No Lawyer Nibs

For this afternoon, a short meditation on one of modern life’s stupidities. I write this rant in my head every time I have to take the wheel off my bike. Here is why. All modern bicycles use a quick-release mechanism to attach the wheel to the bike. By modern, I mean all bikes made after 1930 or so when a small company called Campagnolo in Italy invented it.

The quick-release works using a spring-loaded lever. You adjust the spring tension so that when the lever is closed, the wheel is very secure. How secure? If you watched the Tour De France, you may have noticed the fleet of cars that follow the race, one for each team. On top of these cars, you may have noticed half a dozen bikes or so, each attached to a roof rack. These cars drive at crazy speeds up and down mountains and around hairpin turns for 2500 miles over three weeks, and no bike ever falls off the rack. They are attached to the rack using exactly the same quick-release as you would use for your wheels. One can say that for all intents and purposes, a properly adjusted quick-release will be more than sufficiently secure.

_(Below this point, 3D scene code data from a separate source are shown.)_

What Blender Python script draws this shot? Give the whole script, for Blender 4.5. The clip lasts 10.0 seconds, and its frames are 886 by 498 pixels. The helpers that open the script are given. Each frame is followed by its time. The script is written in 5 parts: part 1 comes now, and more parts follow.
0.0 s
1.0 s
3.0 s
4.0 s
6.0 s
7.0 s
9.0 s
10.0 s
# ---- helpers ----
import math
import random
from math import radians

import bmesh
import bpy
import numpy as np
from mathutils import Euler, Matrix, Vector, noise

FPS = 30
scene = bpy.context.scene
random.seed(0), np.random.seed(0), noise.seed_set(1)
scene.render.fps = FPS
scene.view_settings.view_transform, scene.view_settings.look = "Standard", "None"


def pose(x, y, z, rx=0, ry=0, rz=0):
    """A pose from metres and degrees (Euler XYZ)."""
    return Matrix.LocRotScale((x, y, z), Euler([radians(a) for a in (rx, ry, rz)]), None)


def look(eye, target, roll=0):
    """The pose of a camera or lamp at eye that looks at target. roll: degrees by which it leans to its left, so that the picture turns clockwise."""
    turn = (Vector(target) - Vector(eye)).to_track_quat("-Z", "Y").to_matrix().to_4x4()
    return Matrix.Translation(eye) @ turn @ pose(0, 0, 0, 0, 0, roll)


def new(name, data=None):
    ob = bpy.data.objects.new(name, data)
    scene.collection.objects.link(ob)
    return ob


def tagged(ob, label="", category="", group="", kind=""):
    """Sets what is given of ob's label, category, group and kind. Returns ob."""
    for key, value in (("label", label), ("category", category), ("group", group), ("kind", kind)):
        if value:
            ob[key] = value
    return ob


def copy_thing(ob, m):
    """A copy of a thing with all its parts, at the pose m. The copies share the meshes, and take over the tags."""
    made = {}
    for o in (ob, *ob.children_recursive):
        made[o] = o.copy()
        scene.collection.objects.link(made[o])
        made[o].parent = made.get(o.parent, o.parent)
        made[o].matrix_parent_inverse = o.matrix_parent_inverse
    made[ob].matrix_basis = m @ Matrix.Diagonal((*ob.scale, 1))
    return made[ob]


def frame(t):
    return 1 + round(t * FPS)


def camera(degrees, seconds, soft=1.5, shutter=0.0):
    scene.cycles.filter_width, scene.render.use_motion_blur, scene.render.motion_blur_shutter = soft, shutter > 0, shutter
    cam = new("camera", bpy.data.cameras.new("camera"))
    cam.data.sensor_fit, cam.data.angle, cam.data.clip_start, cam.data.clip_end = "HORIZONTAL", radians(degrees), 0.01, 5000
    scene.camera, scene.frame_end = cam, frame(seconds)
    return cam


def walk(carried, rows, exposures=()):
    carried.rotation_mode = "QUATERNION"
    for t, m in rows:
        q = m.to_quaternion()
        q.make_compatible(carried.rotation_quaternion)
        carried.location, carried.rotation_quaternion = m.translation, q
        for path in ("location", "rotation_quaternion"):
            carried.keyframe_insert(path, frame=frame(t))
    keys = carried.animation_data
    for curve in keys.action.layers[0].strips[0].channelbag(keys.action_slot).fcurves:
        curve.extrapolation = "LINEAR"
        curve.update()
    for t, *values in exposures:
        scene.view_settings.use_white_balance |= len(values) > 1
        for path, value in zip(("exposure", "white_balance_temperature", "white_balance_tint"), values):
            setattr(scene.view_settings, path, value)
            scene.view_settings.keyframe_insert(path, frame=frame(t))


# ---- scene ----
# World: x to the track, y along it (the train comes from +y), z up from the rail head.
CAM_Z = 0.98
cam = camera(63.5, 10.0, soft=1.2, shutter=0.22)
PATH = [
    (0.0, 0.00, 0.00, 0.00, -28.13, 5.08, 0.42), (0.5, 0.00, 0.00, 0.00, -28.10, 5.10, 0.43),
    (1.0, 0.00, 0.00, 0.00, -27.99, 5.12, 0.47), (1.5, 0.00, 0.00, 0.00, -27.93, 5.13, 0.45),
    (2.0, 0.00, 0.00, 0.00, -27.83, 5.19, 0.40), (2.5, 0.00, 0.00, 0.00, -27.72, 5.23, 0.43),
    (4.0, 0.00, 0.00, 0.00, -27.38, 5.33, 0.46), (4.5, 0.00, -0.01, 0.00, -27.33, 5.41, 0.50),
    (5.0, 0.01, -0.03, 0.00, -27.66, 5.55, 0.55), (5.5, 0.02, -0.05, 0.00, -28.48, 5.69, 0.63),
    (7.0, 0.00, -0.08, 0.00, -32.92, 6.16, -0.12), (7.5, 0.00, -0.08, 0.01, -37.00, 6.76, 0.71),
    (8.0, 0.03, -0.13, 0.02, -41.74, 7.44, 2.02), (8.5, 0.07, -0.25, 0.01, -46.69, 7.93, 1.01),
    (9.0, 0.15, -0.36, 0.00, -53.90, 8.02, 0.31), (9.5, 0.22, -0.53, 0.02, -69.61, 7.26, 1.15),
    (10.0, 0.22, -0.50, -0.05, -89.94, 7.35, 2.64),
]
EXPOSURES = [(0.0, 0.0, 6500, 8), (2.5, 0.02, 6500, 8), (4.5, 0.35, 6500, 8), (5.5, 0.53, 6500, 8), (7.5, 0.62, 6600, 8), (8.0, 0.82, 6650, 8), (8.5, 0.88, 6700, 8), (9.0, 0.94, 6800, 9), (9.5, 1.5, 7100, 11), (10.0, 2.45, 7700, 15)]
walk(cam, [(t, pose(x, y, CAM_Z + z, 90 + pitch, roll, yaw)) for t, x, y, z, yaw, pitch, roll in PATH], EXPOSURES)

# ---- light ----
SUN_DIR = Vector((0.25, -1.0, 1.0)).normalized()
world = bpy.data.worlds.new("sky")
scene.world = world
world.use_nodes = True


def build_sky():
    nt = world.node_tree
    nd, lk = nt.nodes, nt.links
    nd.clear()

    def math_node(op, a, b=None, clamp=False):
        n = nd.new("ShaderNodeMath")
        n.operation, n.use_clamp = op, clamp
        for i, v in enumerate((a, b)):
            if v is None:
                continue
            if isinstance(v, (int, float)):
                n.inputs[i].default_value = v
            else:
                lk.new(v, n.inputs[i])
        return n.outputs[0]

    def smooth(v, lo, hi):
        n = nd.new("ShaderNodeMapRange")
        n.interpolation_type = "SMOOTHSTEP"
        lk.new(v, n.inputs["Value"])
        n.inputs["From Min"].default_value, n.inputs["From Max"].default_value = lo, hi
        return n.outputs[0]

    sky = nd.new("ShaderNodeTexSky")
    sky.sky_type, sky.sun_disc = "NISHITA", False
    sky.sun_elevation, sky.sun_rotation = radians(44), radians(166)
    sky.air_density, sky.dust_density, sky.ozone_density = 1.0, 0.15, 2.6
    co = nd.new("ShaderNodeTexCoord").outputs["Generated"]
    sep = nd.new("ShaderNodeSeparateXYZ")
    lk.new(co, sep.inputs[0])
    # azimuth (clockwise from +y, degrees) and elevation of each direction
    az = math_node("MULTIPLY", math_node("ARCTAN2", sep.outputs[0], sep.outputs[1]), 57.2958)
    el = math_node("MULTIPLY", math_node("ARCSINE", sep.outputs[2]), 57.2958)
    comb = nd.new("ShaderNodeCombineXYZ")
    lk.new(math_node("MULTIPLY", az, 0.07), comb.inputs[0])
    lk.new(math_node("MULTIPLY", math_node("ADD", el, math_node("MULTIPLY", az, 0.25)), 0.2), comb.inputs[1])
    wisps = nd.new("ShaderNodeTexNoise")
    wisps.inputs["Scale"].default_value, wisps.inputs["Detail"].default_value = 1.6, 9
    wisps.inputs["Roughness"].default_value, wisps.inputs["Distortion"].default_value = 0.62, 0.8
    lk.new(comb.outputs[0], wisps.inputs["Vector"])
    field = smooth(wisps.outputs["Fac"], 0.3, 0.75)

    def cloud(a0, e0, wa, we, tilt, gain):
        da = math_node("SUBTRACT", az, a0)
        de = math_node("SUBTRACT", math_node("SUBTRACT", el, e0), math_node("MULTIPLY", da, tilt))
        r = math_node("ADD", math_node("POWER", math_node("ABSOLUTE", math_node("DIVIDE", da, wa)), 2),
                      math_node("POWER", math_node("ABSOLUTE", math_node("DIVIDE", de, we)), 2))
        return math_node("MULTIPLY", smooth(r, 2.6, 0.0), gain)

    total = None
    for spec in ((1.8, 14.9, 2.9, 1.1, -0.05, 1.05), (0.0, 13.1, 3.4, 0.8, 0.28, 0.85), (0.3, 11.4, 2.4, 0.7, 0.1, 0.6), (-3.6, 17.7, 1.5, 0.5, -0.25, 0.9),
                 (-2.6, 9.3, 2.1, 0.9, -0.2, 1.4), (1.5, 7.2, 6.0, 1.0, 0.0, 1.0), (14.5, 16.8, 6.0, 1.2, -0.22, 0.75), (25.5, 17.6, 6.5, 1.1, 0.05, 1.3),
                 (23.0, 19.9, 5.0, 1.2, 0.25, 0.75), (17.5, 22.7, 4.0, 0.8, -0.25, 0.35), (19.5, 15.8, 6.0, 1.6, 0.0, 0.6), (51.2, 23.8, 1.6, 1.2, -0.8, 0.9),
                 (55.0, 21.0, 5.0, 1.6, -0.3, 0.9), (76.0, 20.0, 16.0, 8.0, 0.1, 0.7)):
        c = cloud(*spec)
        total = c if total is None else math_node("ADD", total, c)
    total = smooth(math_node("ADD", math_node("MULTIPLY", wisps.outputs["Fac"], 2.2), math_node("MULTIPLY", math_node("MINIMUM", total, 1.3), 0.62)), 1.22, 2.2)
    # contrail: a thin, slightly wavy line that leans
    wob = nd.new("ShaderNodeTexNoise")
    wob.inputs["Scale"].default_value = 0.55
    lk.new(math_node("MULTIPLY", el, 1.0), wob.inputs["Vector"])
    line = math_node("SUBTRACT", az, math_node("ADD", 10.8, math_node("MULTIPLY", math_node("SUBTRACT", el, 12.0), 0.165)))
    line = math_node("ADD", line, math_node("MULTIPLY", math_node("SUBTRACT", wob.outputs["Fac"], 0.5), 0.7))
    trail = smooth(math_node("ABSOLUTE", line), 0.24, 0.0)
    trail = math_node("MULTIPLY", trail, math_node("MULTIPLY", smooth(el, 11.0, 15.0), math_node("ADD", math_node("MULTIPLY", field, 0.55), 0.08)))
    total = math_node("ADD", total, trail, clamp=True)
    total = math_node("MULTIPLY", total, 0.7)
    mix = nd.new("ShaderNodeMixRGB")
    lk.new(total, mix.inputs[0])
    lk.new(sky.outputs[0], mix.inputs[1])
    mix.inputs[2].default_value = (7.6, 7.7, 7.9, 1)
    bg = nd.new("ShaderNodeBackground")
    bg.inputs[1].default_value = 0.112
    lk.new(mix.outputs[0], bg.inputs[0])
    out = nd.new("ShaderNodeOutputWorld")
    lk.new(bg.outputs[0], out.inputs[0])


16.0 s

For decades, cyclists lived in a time of bliss and wonder. To remove the wheel, you just pop the quick-release and take it out. To put the wheel back, you just stick the wheel in the frame and close the lever. There was generally no need to actually adjust the lever itself. Thus, the quick-release lived up to its name, making wheel attachment fast and easy.

Then, somewhere, someone crashed a bike because a quick-release was not well- adjusted, and some lawyers got involved and ruined everything. Now, on every production bike frame you can buy in this country and perhaps the world, when you pop the quick release open, the wheel does not come out of the frame. Instead, it just jiggles there against two little protrusions at the end of the fork which I, and many others call the lawyer nibs, or nubs, or hooks. I have heard people blame Ralph Nader for these offences against God. If this is true, then that’s as good a reason as any to never elect that nut-ball to political office.

The lawyer nibs are a “safety” device. The theory is that if you don’t adjust the q-r correctly, and you take the bike out on the road anyway, the nibs will keep the wheel from falling out. This might be true if you happen to enjoy riding a bike at 5mph on nothing but flat roads. If you were stupid enough to get up to full speed or go over a bump, you would instantly crash and hurt yourself badly. They are in fact useless for actually holding the wheel on the frame. All they do is make it impossible to remove the wheel quickly.

Instead, they force you to adjust the quick-release every time you put the wheel in the frame. Rather than a quick flip and pop the wheel out, now you have to pop the quick-release and turn-turn-turn-turn-turn-turn-argh- turn-hate before the wheel comes loose. On the way back in it’s the same thing, but you have to make sure you adjust the quick-release just right. Every time you do this, you have a chance of doing it wrong. Therefore, every time you take the wheel out of your frame, the lawyer nibs force you to do something that you will eventually screw up and then you will crash.

In other words, what the nibs do is completely destroy the perfect utility of a fantastic piece of human invention and replace it with something that is both less safe and completely useless! Clearly this calls for a round of applause. Way to go.